* _Written problem_: Omit any picture, and return the remaining data exactly as written.

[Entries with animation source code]
⟨
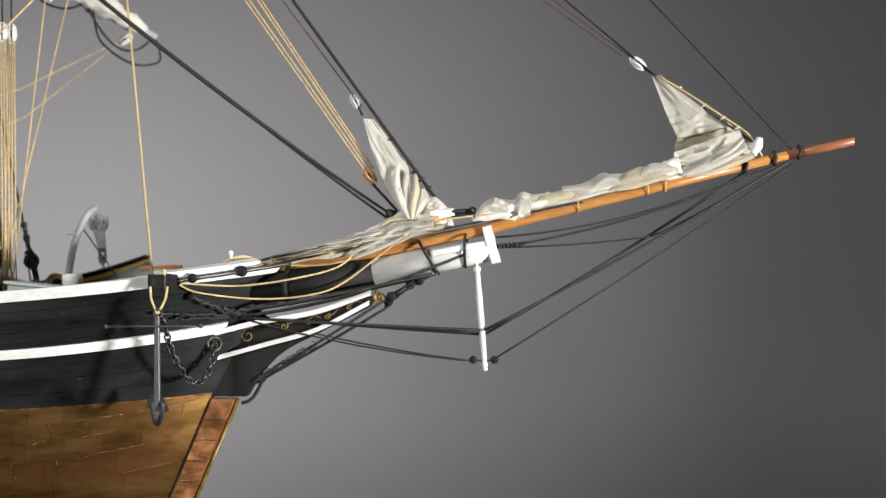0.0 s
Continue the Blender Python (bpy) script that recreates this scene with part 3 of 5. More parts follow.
for k in range(6):
    z = 1.332 - k * 0.0036
    part("rope_lashing", tube([(MM0.x + 0.0116 * math.cos(a), C + 0.0116 * math.sin(a), z + 0.0006 * math.sin(2 * a)) for a in np.linspace(0, 6.28, 25)[:-1]], 0.0017, 6, closed=True), HEMP, mainmast)
part("mast_collar", lathe([(0.0105, 0), (0.0165, 0.001), (0.0165, 0.008), (0.0135, 0.010), (0.0105, 0.012)], Matrix.Translation((-0.7255, C, 1.276)), 24), WHITE_SOFT, mainmast)
for a in (2.6, 4.2, 5.2):
    part("green_stave", box((0.0075, 0.0035, 0.030), Matrix.Translation((-0.7255 + 0.0135 * math.cos(a), C + 0.0135 * math.sin(a), 1.258)) @ Matrix.Rotation(a + 1.57, 4, "Z"), 0.0006), PALE_GREEN, mainmast)

# ---- standing rigging of the bow ----
def stay(name, a, b, r, mat, label, drop=0.0):
    return rope(name, sag(a, b, drop), r, mat, label)


FS0 = Vector((-0.0935, C, 1.3165))
FS1 = Vector((-0.4300, C, 1.5805))


def on_forestay(t):
    return FS0.lerp(FS1, t) - Vector((0, 0, 0.036 * t * (1 - t)))


rope("forestay", [on_forestay(t) for t in np.linspace(0, 1, 25)], [0.0010 + 0.0008 * min(1, t / 0.35) for t in np.linspace(0, 1, 25)], TAR, "thick black tarred forestay")
rope("forestay", [on_forestay(t) - Vector((0.0024, 0, 0.0030)) * (1 - t / 0.36) for t in np.linspace(0, 0.36, 12)], 0.0010, TAR, "black tarred leg of the forestay near the bowsprit")
collar = thing("stay_collar", "black tarred lashing where the forestay meets the bowsprit", "lashing", FS0)
part("heart", lathe([(0.001, -0.006), (0.0034, -0.004), (0.0042, 0), (0.0034, 0.004), (0.001, 0.006)], aim(FS0, (-0.43, C, 1.5715)), 12), TAR, collar)
part("lashing", tube([FS0 + Vector((0.006 * t, 0.003 * math.sin(t * 30), -0.014 * t)) for t in np.linspace(0, 1, 20)], 0.0016, 7), TAR, collar)
stay("topmast_stay", (-0.0520, C, 1.3170), (-0.1970, C, 1.5210), 0.0013, TAR, "black tarred topmast stay down to the bowsprit")
stay("jib_stay", (0.2060, 0.892, 1.3625), (0.0600, 0.886, 1.5230), 0.0006, TAR, "thin black jib stay down to the jibboom's end")
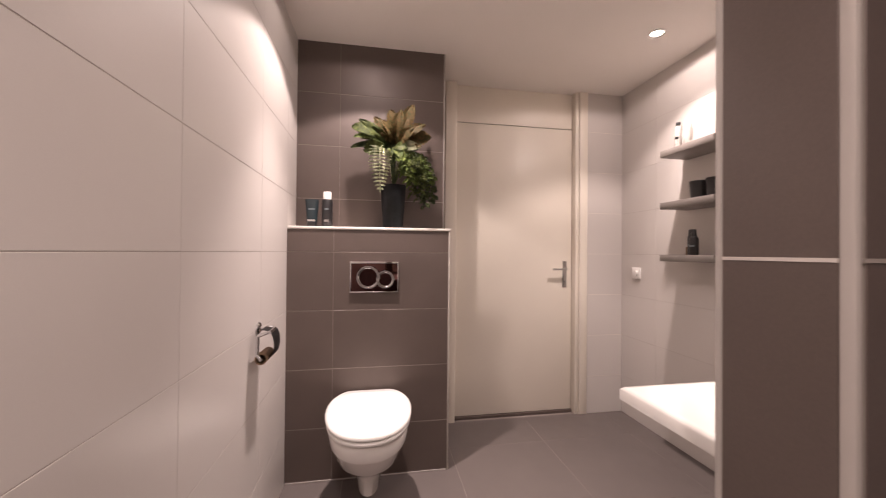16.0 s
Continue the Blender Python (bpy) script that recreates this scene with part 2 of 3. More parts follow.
⟩
* _Answer to the task_:
0.0 s
Continue the Blender Python (bpy) script that recreates this scene with part 3 of 5. More parts follow.
for k in range(6):
    z = 1.332 - k * 0.0036
    part("rope_lashing", tube([(MM0.x + 0.0116 * math.cos(a), C + 0.0116 * math.sin(a), z + 0.0006 * math.sin(2 * a)) for a in np.linspace(0, 6.28, 25)[:-1]], 0.0017, 6, closed=True), HEMP, mainmast)
part("mast_collar", lathe([(0.0105, 0), (0.0165, 0.001), (0.0165, 0.008), (0.0135, 0.010), (0.0105, 0.012)], Matrix.Translation((-0.7255, C, 1.276)), 24), WHITE_SOFT, mainmast)
for a in (2.6, 4.2, 5.2):
    part("green_stave", box((0.0075, 0.0035, 0.030), Matrix.Translation((-0.7255 + 0.0135 * math.cos(a), C + 0.0135 * math.sin(a), 1.258)) @ Matrix.Rotation(a + 1.57, 4, "Z"), 0.0006), PALE_GREEN, mainmast)

# ---- standing rigging of the bow ----
def stay(name, a, b, r, mat, label, drop=0.0):
    return rope(name, sag(a, b, drop), r, mat, label)


FS0 = Vector((-0.0935, C, 1.3165))
FS1 = Vector((-0.4300, C, 1.5805))


def on_forestay(t):
    return FS0.lerp(FS1, t) - Vector((0, 0, 0.036 * t * (1 - t)))


rope("forestay", [on_forestay(t) for t in np.linspace(0, 1, 25)], [0.0010 + 0.0008 * min(1, t / 0.35) for t in np.linspace(0, 1, 25)], TAR, "thick black tarred forestay")
rope("forestay", [on_forestay(t) - Vector((0.0024, 0, 0.0030)) * (1 - t / 0.36) for t in np.linspace(0, 0.36, 12)], 0.0010, TAR, "black tarred leg of the forestay near the bowsprit")
collar = thing("stay_collar", "black tarred lashing where the forestay meets the bowsprit", "lashing", FS0)
part("heart", lathe([(0.001, -0.006), (0.0034, -0.004), (0.0042, 0), (0.0034, 0.004), (0.001, 0.006)], aim(FS0, (-0.43, C, 1.5715)), 12), TAR, collar)
part("lashing", tube([FS0 + Vector((0.006 * t, 0.003 * math.sin(t * 30), -0.014 * t)) for t in np.linspace(0, 1, 20)], 0.0016, 7), TAR, collar)
stay("topmast_stay", (-0.0520, C, 1.3170), (-0.1970, C, 1.5210), 0.0013, TAR, "black tarred topmast stay down to the bowsprit")
stay("jib_stay", (0.2060, 0.892, 1.3625), (0.0600, 0.886, 1.5230), 0.0006, TAR, "thin black jib stay down to the jibboom's end")
16.0 s
Continue the Blender Python (bpy) script that recreates this scene with part 2 of 3. More parts follow.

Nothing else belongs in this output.